As we get closer to our departure date, the urgency to complete all those upgrades we had planned is heating up. Here are a few of the ones we have checked off the list.
Sea Water Pressurized Faucet – Our boat did not come equipped with a seawater pump at the galley. We removed the existing and difficult to use manual hand pump for fresh water to make room for the new faucet. We decided to go with an electric water pump instead of the more traditional foot pumps. Instead of making a new thru-hull, we tapped into the water intake for the air conditioner. We built in a Y-valve to the water tank so we can use the new faucet with seawater or freshwater (as a back-up to our main pressurized fresh water system). Having and endless supply of seawater in the galley will help reduce the demand on our precious and limited supply of fresh water.
SCUBA Air Compressor – This was a planned upgrade before we even purchased the boat and had an influence on the type of boat we purchased because we knew this required extra space.
We knew that we wanted to dive remote locations and having our own air supply was the only way to do it.
We purchased a Brownie’s YP-25 electric compressor that can fill one tank in about 25 minutes. We ran a new electrical line from the main AC breaker panel to a cockpit lazarette and installed it there.
It still leaves plenty of room for storage when the compressor is not in use.
Reversing Stove Burners – Our Force 10 stove has three burners, but the larger main burner was in the back with the two smaller ones in the front. This would not do and the Admiral demanded a change the first time a pot of soup boiled over and ran down the back of the stove onto our cabin walls. We took the stove apart and managed to turn the stove top around 180 degrees. We were able to re-use all the existing piping, but decided to replace all the burner parts to improve performance. The top was not an exact fit in the new configuration, but after drilling several new screw holes, it worked.
Lifelines – We bought the boat with the traditional plastic-coated cable lifelines which leeched rust in any areas. We learned from our previous boat that these are impossible to inspect for damage and can create a false sense of security.

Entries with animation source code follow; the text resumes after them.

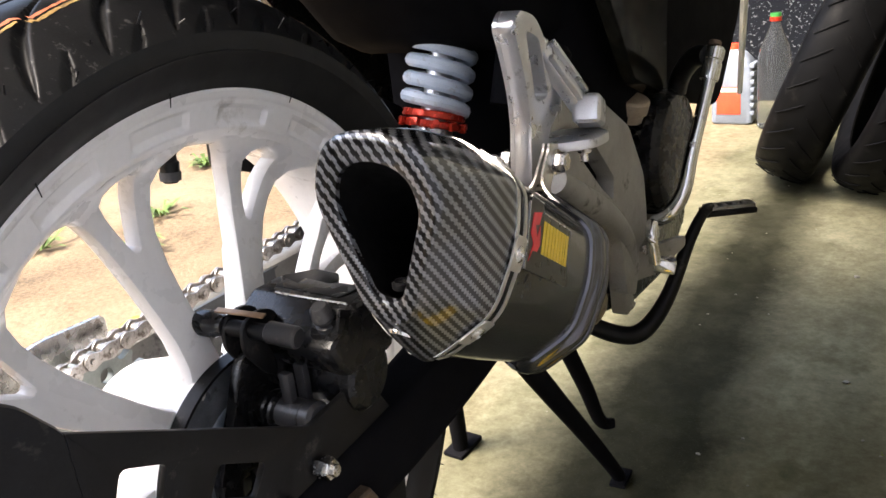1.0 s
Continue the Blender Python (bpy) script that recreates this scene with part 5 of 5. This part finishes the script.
# frame tube and dark bodywork ahead of the shock
bm = bmesh.new()
sweep(bm, [(-0.03, 0.34, 0.66), (-0.02, 0.50, 0.56), (-0.02, 0.70, 0.53), (-0.03, 0.95, 0.60)], 0.055, sides=18)
part("frame_spine", bm, BLACK_METAL, bike, "black main frame in shade")
for s in (0, 1):
    bm = bmesh.new()
    x0 = 0.060 if s == 0 else -0.150
    shield = rounded([(0.46, 0.62), (0.52, 0.47), (0.70, 0.43), (0.82, 0.40), (0.92, 0.52), (1.00, 0.82), (0.80, 0.86), (0.52, 0.76)], 0.03, 4)
    plate(bm, shield, [], 0.006, lambda u, v, w: (x0 + w + (0.03 * math.sin((u - 0.5) * 3) if s == 0 else -0.03 * math.sin((u - 0.5) * 3)), u, v), bevel=0.0015)
    part("leg_shield", bm, INNER_BLACK, bike, "black side fairing")
PALE = surface("pale_fairing_edge", (0.60, 0.57, 0.48), (0.70, 0.67, 0.58), (0.3, 0.45), 20, bump=0.05)
bm = bmesh.new()
plate(bm, [(0.60, 0.46), (0.608, 0.46), (0.66, 0.70), (0.625, 0.70)], [], 0.004, lambda u, v, w: (0.168 + w, u, v), bevel=0.001)
part("fairing_edge_strip", bm, PALE, bike, "pale edge strip of the fairing")

# ---- tail: inner fender, side cowls, seat, lamp, grab rail ----
bm = bmesh.new()
rings = []
for y, z, w, d in ((-0.03, 0.765, 0.062, 0.04), (0.02, 0.740, 0.075, 0.04), (0.10, 0.700, 0.082, 0.045), (0.20, 0.652, 0.085, 0.045), (0.27, 0.600, 0.085, 0.04), (0.31, 0.566, 0.092, 0.04), (0.35, 0.549, 0.095, 0.035), (0.42, 0.548, 0.095, 0.03)):
    rings.append([(XC - 0.02 + x, y, zz) for x, zz in rounded([(-w, z), (w, z), (w, z + 0.09), (-w, z + 0.09)], 0.02, 3)])
loft(bm, rings)
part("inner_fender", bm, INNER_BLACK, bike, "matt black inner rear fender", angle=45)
for k, p in enumerate(((0.03, 0.205, 0.650), (-0.005, 0.295, 0.603), (0.04, 0.30, 0.601))):
    bm = bmesh.new()
    lathe(bm, [(0, 0), (0, 0.008), (0.002, 0.008), (0.0035, 0.005), (0.0025, 0.002), (0.0025, 0)], p, (0.1, -0.45, -1), 14)
    part("fender_screw", bm, STEEL, bike, "bright fender screw")
LC = -0.050


def flank(x, side):
    """Right-hand offset x, or the same on the left about the tail's middle."""
    return x if side > 0 else 2 * LC - x


for s in (1, -1):
    bm = bmesh.new()
    rings = []
    for y, x0, zb, zt in ((-0.100, 0.080, 0.878, 0.885), (-0.088, 0.087, 0.868, 0.896), (-0.06, 0.099, 0.853, 0.893), (-0.03, 0.109, 0.840, 0.880), (0.0, 0.117, 0.828, 0.866), (0.04, 0.125, 0.813, 0.847), (0.08, 0.131, 0.798, 0.829), (0.14, 0.137, 0.765, 0.818), (0.20, 0.138, 0.725, 0.805), (0.28, 0.134, 0.675, 0.785), (0.38, 0.122, 0.590, 0.760), (0.48, 0.108, 0.495, 0.740), (0.62, 0.092, 0.450, 0.740)):
        zb -= 0.035 if s < 0 and y > 0.3 else 0.0
        zm = zb * 0.45 + zt * 0.55
        t_ = min(0.010, (zt - zb) * 0.3)
        ring = [(x0 - 0.016, zb), (x0 - 0.004, zb + t_ * 0.5), (x0, zm), (x0 - 0.004, zt - t_ * 0.5), (x0 - 0.014, zt), (x0 - 0.020, zt - t_), (x0 - 0.020, zb + t_)]
        rings.append([(flank(x, s), y, z) for x, z in ring])
    loft(bm, rings)
    part("side_cowl", bm, GLOSS_BLACK, bike, "glossy dark side cowl with dust", angle=60)
# black tray added to close the tail under the seat against light leaks
bm = bmesh.new()
rings = []
for y, w, z in ((-0.115, 0.085, 0.872), (-0.06, 0.130, 0.850), (0.0, 0.150, 0.825), (0.10, 0.165, 0.790), (0.25, 0.165, 0.735), (0.40, 0.150, 0.680)):
    rings.append([(LC + x, y, zz) for x, zz in ((-w, z), (w, z), (w, z + 0.006), (-w, z + 0.006))])
loft(bm, rings)
part("tail_filler", bm, GLOSS_BLACK, bike, "black tray added under the seat to stop light leaks")
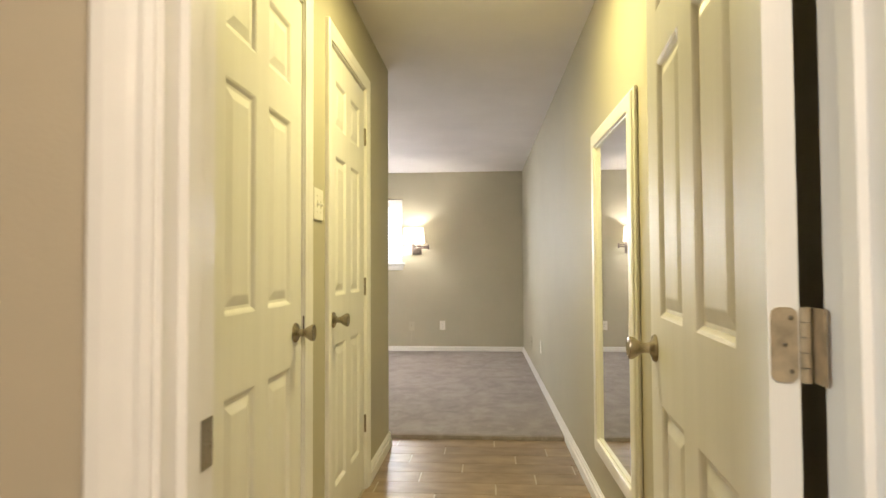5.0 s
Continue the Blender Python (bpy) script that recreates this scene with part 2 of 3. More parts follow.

We made new ones ourselves with 3/16th stainless steel 9×17 wire and hand swaged fitting. Fortunately, we were able to re-use all the pelican hooks and turnbuckles.
Whisker Pole – we purchased a Forespar 13-24 aluminum pole and installed it ourselves on the mast by adding a new track. It’s out of the way and easy to deploy when needed. We hear that these poles are great for holding the sails out, but they are also amazing for hanging hammocks and chairs over the water.
Perhaps the most important upgrade of all…Wine Glasses – Wine is a key part of life aboard for us and we hate drinking it out of plastic. Thanks to Kimberly’s Dad and Bonus Mom, we upgraded to unbreakable stainless steel “glasses” that look and feel great. Their buoyancy sucks, so we’ll have to be careful. Surprisingly, the metal does not affect the wine taste at all and we are very pleased with them.
We still have a few more projects on the list, but with only two weeks before departure, we’re getting close to being ready.
Wow! Thanks for sharing. Sean (and we) love seeing what life aboard your fabulous ship will be like. Cheers!
I have been glued to your site for hours now, and I have to say, you guys are truly amazing. No doubt this has been ten years in the making. Reading your post makes me feel that much more comfortable with your decision to travel abroad on this beautiful vessel. The work, time and effort you have put into everything to prepare for your journey is a testament to your conversation’s. God Bless Both of You and Keep You SAFE.